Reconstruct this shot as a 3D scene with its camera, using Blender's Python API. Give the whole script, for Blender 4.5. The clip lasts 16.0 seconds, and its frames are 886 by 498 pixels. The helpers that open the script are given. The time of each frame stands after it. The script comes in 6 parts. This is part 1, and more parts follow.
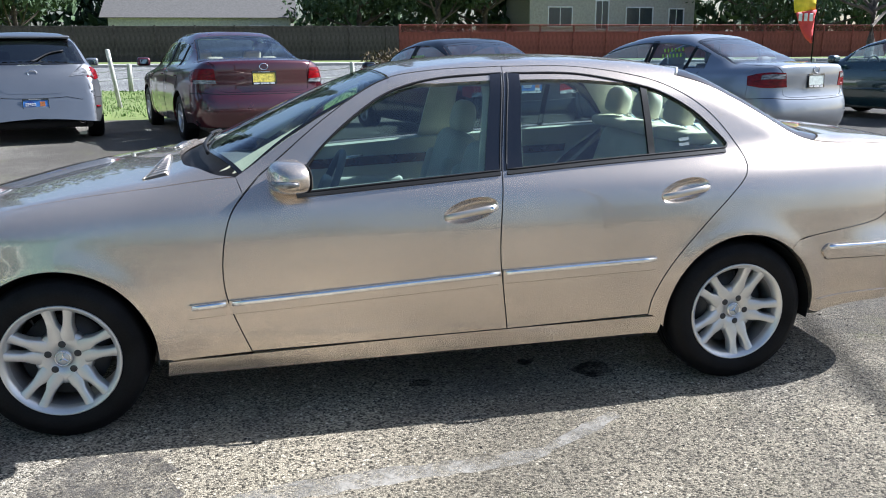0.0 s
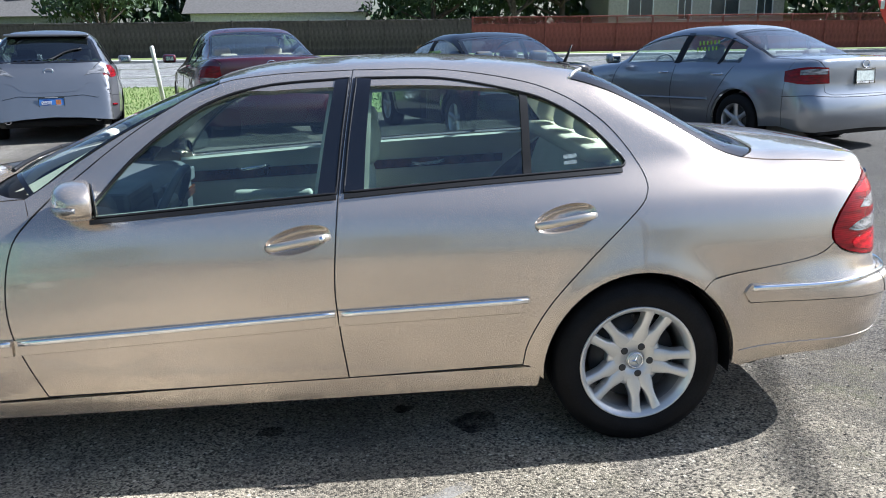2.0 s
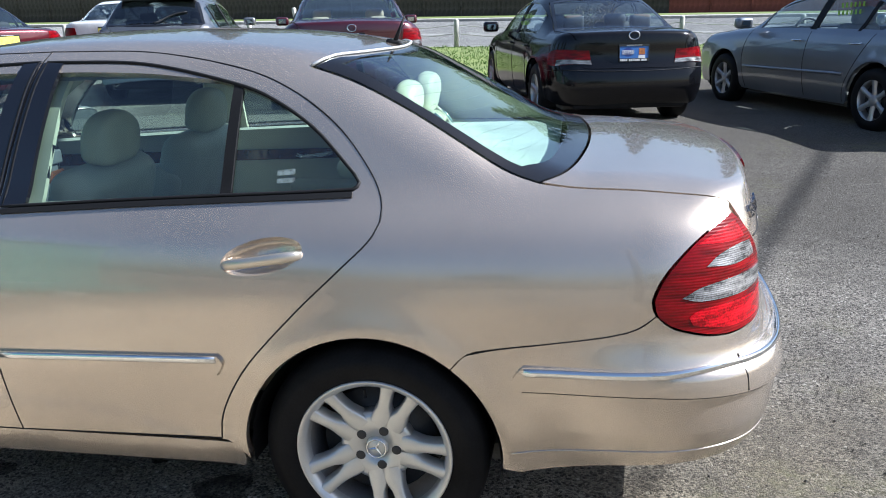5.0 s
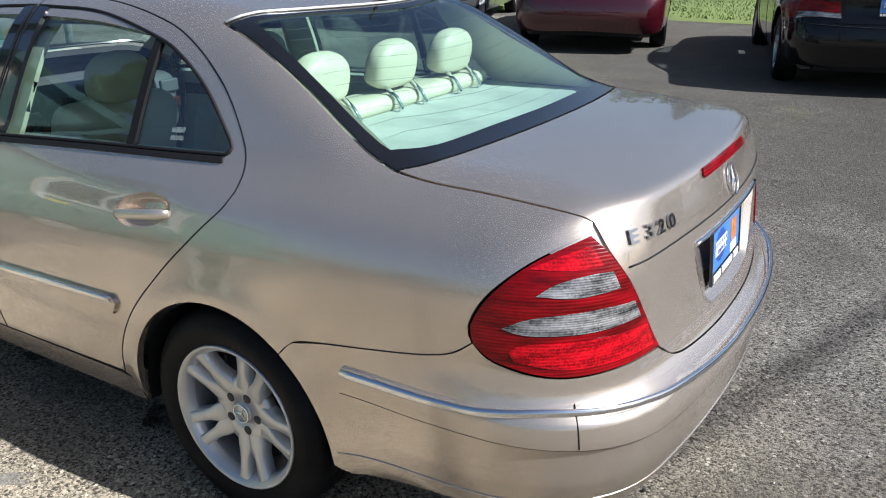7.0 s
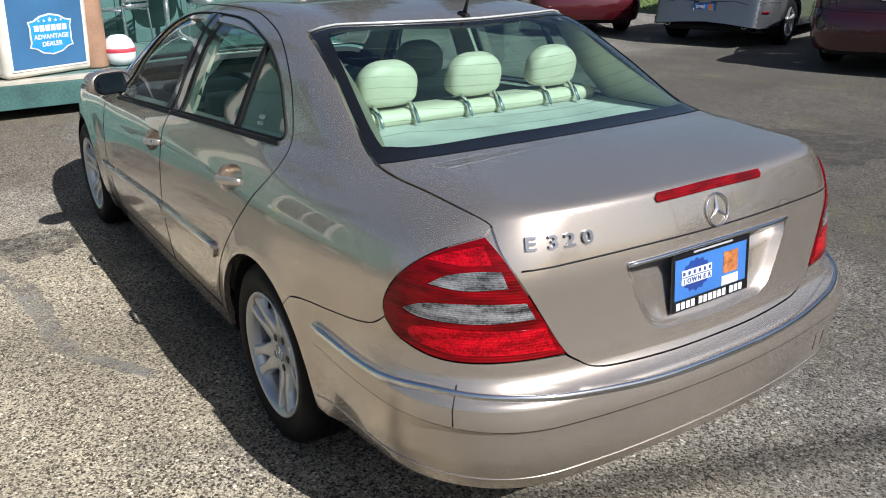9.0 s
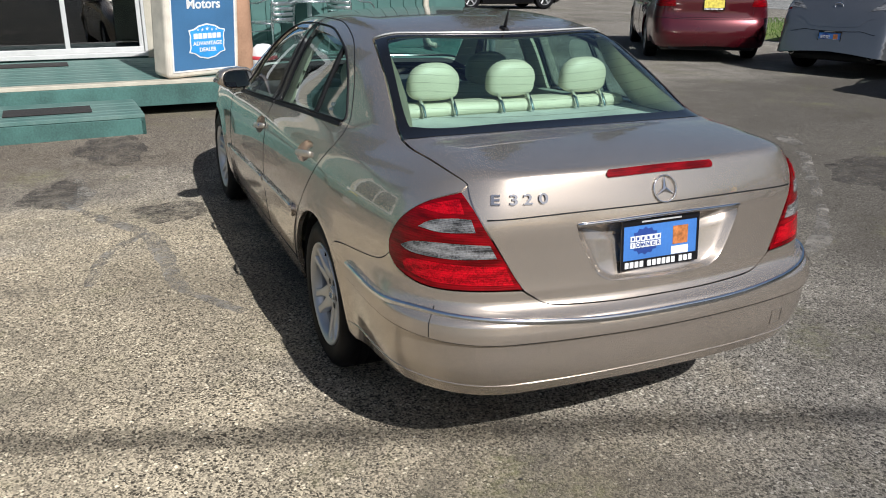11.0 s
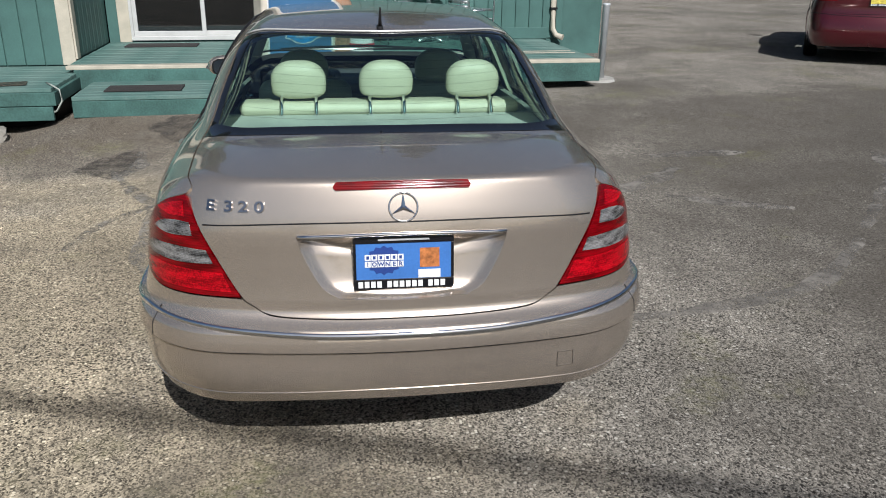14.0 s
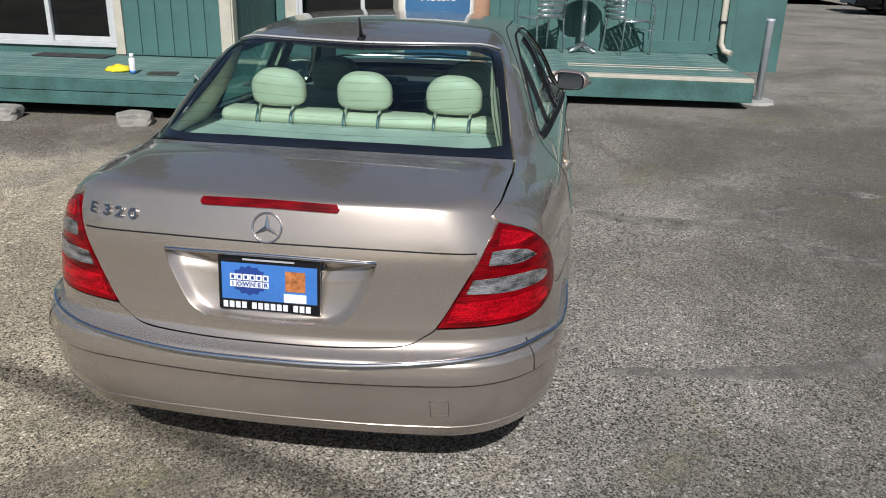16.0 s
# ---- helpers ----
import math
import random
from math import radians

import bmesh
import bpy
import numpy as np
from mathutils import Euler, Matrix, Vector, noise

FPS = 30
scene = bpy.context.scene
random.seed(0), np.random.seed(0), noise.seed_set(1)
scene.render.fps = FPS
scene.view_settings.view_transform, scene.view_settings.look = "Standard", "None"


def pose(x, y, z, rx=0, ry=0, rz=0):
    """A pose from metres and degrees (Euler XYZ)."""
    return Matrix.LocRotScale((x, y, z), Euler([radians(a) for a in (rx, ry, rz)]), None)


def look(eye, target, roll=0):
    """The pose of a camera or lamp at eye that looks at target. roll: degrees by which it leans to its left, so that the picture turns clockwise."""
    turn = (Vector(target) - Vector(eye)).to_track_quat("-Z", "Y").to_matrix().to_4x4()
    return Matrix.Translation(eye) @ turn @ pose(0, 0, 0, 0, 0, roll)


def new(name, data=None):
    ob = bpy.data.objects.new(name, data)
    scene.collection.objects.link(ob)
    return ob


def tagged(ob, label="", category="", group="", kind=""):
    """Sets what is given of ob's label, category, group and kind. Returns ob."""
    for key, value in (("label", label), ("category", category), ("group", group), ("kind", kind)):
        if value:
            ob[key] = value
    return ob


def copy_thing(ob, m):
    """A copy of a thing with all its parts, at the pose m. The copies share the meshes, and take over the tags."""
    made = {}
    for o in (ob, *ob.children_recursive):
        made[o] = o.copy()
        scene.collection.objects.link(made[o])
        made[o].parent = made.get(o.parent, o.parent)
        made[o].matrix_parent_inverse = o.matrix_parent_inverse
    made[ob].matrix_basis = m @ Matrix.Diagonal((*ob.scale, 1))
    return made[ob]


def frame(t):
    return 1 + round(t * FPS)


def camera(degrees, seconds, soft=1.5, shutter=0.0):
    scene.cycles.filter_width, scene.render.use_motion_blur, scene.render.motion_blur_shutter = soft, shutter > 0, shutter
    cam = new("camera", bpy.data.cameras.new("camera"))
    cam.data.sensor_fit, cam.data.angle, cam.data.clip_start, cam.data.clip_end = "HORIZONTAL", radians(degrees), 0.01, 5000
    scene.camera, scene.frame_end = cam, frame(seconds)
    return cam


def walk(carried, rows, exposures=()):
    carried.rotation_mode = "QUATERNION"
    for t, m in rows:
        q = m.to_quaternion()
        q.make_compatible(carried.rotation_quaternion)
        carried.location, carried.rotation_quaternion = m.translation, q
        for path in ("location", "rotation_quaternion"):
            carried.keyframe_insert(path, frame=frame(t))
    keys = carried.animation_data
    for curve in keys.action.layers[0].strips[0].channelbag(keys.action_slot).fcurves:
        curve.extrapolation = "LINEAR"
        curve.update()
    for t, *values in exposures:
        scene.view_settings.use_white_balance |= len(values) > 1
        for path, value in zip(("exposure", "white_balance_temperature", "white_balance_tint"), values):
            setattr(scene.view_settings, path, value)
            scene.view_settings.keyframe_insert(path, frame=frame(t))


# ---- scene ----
cam = camera(57.8, 16.0, soft=1.0)
PATH = [
    (0, (-0.547, -4.002, 1.48), (-0.169, -2.098, 0.996), -0.3),
    (0.5, (-0.291, -3.888, 1.494), (0.03, -1.977, 1.001), -0.6),
    (1, (-0.069, -3.79, 1.5), (0.202, -1.872, 1.002), -0.8),
    (1.5, (0.217, -3.711, 1.509), (0.44, -1.787, 1.011), -0.8),
    (2, (0.452, -3.617, 1.501), (0.624, -1.688, 1.002), -0.8),
    (2.5, (0.694, -3.467, 1.501), (0.805, -1.534, 1.0), -0.8),
    (3, (0.927, -3.341, 1.504), (0.963, -1.407, 0.995), -0.7),
    (3.5, (1.225, -3.253, 1.506), (1.176, -1.323, 0.985), -0.8),
    (4, (1.457, -3.15, 1.501), (1.32, -1.229, 0.964), -0.9),
    (4.5, (1.719, -2.95, 1.511), (1.491, -1.044, 0.95), -1.1),
    (5, (1.959, -2.803, 1.523), (1.64, -0.917, 0.94), -1.0),
    (5.2, (2.085, -2.749, 1.525), (1.724, -0.873, 0.933), -0.9),
    (7.3, (3.087, -2.112, 1.597), (1.99, -0.614, 0.854), -0.1),
    (7.5, (3.182, -2.048, 1.586), (2.012, -0.605, 0.844), -0.1),
    (8, (3.385, -1.872, 1.587), (2.066, -0.568, 0.838), -0.2),
    (8.5, (3.57, -1.78, 1.619), (2.118, -0.62, 0.88), -0.3),
    (9, (3.804, -1.739, 1.644), (2.246, -0.708, 0.931), -0.5),
    (9.2, (3.877, -1.747, 1.641), (2.283, -0.762, 0.94), -0.5),
    (11.3, (4.642, -1.624, 1.657), (2.897, -0.909, 0.991), 0.5),
    (11.5, (4.679, -1.561, 1.662), (2.927, -0.866, 0.993), 0.5),
    (12, (4.714, -1.325, 1.668), (2.941, -0.693, 0.992), 0.3),
    (12.5, (4.747, -1.073, 1.688), (2.953, -0.518, 1.001), 0.3),
    (13, (4.84, -0.762, 1.702), (3.022, -0.303, 1.007), 0.2),
    (13.5, (4.894, -0.46, 1.703), (3.053, -0.111, 1.004), 0.3),
    (14, (4.845, -0.186, 1.707), (2.986, 0.06, 1.01), 0.6),
    (14.5, (4.816, 0.06, 1.724), (2.943, 0.187, 1.034), 1.1),
    (15, (4.832, 0.344, 1.738), (2.953, 0.349, 1.054), 1.5),
    (15.5, (4.768, 0.59, 1.728), (2.894, 0.467, 1.041), 1.6),
    (16, (4.632, 0.812, 1.742), (2.774, 0.558, 1.046), 1.5),
]
walk(cam, [(t, look(eye, aim, roll)) for t, eye, aim, roll in PATH],
     exposures=[(0, 1.55, 5600, 10), (2.5, 1.60, 5550, 10), (4.5, 1.52, 5600, 10), (5.2, 1.38, 5650, 10), (7.3, 0.88, 5800, 10), (9.0, 0.50, 5900, 10), (11.4, 0.25, 6050, 10), (13, 0.12, 6050, 10), (16.0, 0.02, 5900, 10)])

# ---- world, sun, exposure ----
SUN = Vector((1.15, 0.20, 1.0)).normalized()
world = bpy.data.worlds.new("sky")
world.use_nodes = True
scene.world = world
wn = world.node_tree.nodes
sky = wn.new("ShaderNodeTexSky")
sky.sky_type, sky.sun_disc = "NISHITA", False
sky.sun_elevation = math.asin(SUN.z)
sky.sun_rotation = math.atan2(SUN.x, SUN.y)
sky.air_density, sky.dust_density, sky.ozone_density = 1.0, 2.2, 1.0
world.node_tree.links.new(sky.outputs["Color"], wn["Background"].inputs["Color"])
wn["Background"].inputs["Strength"].default_value = 0.052
sun = new("sun", bpy.data.lights.new("sun", "SUN"))
sun.data.energy, sun.data.angle, sun.data.color = 5.0, radians(0.55), (1.0, 0.955, 0.895)
sun.matrix_world = look(SUN * 30, (0, 0, 0))
scene.view_settings.exposure = -0.1


# ---- materials ----
def mat(name, color, rough=0.5, metal=0.0, vary=0.12, scale=6.0, fine=120.0, bump=0.0, coat=0.0, color2=None, spec=0.5, rvary=0.08):
    """A surface with two scales of variation in colour, roughness and relief."""
    m = bpy.data.materials.new(name)
    m.use_nodes = True
    nt = m.node_tree
    b = nt.nodes["Principled BSDF"]
    tc = nt.nodes.new("ShaderNodeTexCoord")
    n1 = nt.nodes.new("ShaderNodeTexNoise")
    n1.inputs["Scale"].default_value, n1.inputs["Detail"].default_value = scale, 5
    n2 = nt.nodes.new("ShaderNodeTexNoise")
    n2.inputs["Scale"].default_value, n2.inputs["Detail"].default_value = fine, 3
    for n in (n1, n2):
        nt.links.new(tc.outputs["Object"], n.inputs["Vector"])
    add = nt.nodes.new("ShaderNodeMath")
    add.operation = "ADD"
    nt.links.new(n1.outputs["Fac"], add.inputs[0])
    half = nt.nodes.new("ShaderNodeMath")
    half.operation = "MULTIPLY_ADD"
    half.inputs[1].default_value, half.inputs[2].default_value = 0.5, -0.25
    nt.links.new(n2.outputs["Fac"], half.inputs[0])
    nt.links.new(half.outputs[0], add.inputs[1])
    ramp = nt.nodes.new("ShaderNodeMix")
    ramp.data_type = "RGBA"
    c = Vector(color)
    c2 = Vector(color2) if color2 else c * (1 - vary * 1.6)
    c1 = c if color2 else c * (1 + vary)
    mr = nt.nodes.new("ShaderNodeMapRange")
    mr.inputs["From Min"].default_value, mr.inputs["From Max"].default_value = 0.3, 0.7
    nt.links.new(add.outputs[0], mr.inputs["Value"])
    nt.links.new(mr.outputs["Result"], ramp.inputs["Factor"])
    ramp.inputs["A"].default_value = (*c1, 1)
    ramp.inputs["B"].default_value = (*c2, 1)
    nt.links.new(ramp.outputs["Result"], b.inputs["Base Color"])
    rr = nt.nodes.new("ShaderNodeMapRange")
    rr.inputs["To Min"].default_value, rr.inputs["To Max"].default_value = max(rough - rvary, 0.02), min(rough + rvary, 1)
    nt.links.new(n1.outputs["Fac"], rr.inputs["Value"])
    nt.links.new(rr.outputs["Result"], b.inputs["Roughness"])
    b.inputs["Metallic"].default_value = metal
    b.inputs["Specular IOR Level"].default_value = spec
    b.inputs["Coat Weight"].default_value = coat
    b.inputs["Coat Roughness"].default_value = 0.03
    if bump:
        bp = nt.nodes.new("ShaderNodeBump")
        bp.inputs["Strength"].default_value, bp.inputs["Distance"].default_value = bump, 0.004
        nt.links.new(add.outputs[0], bp.inputs["Height"])
        nt.links.new(bp.outputs["Normal"], b.inputs["Normal"])
    return m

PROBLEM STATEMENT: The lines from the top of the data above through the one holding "of a camera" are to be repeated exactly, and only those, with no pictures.

OUTPUT FOR THIS TASK:
Reconstruct this shot as a 3D scene with its camera, using Blender's Python API. Give the whole script, for Blender 4.5. The clip lasts 16.0 seconds, and its frames are 886 by 498 pixels. The helpers that open the script are given. The time of each frame stands after it. The script comes in 6 parts. This is part 1, and more parts follow.
0.0 s
2.0 s
5.0 s
7.0 s
9.0 s
11.0 s
14.0 s
16.0 s
# ---- helpers ----
import math
import random
from math import radians

import bmesh
import bpy
import numpy as np
from mathutils import Euler, Matrix, Vector, noise

FPS = 30
scene = bpy.context.scene
random.seed(0), np.random.seed(0), noise.seed_set(1)
scene.render.fps = FPS
scene.view_settings.view_transform, scene.view_settings.look = "Standard", "None"


def pose(x, y, z, rx=0, ry=0, rz=0):
    """A pose from metres and degrees (Euler XYZ)."""
    return Matrix.LocRotScale((x, y, z), Euler([radians(a) for a in (rx, ry, rz)]), None)


def look(eye, target, roll=0):
    """The pose of a camera or lamp at eye that looks at target. roll: degrees by which it leans to its left, so that the picture turns clockwise."""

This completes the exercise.